One thing I’m still unsure of is how I’d squeeze more performance out of DynamoDB if I wanted it to go faster. Would I need to run my code on more machines? Would my reads/writes need to be more distributed, rather than sequential? This seems like a very low limit, so I’m sure there’s plenty more I could do to make it go faster. If you know, please leave a comment down below.

Performance Degradation

I kept an eye on the logging throughout the night. I started to notice around 9pm that things had started slowing down significantly, to the point where I was going to lose sleep making sure it finished. I spent about an hour looking at AWS’s wonderful metrics trying to figure out why throughput suddenly tanked to about 40% of where it was.

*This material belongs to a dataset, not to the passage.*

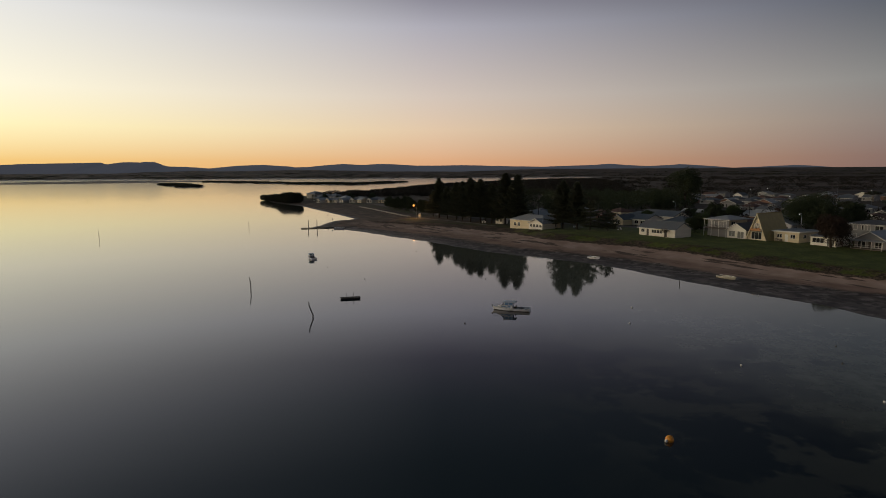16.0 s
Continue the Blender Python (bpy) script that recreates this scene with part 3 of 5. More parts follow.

I’m still not totally sure what went wrong, but I think it had something to do with my scanning of the old table. At some point, the scanning wasn’t returning results for every page, so my script had to keep querying DynamoDB trying to get more data, knowing that it wasn’t at the end of the table yet. I’m not sure what causes this. I tried bumping up the RCU and WCU values to no effect. Sadly no “lesson learned” here; I’ll just have to keep an eye on scanning behavior as the table grows. If you know what I may have missed, please let me know with a comment below.

Table scan showing decreased result count over time

Conclusion

To my surprise, it’s been several days and I still haven’t found any bugs in the migration. The morning after the migration, I wrote a quick script to grab all of the IDs out of both the old and new tables, making sure no IDs were in the old table that weren’t in the new table. It’s nice to use a system that just works.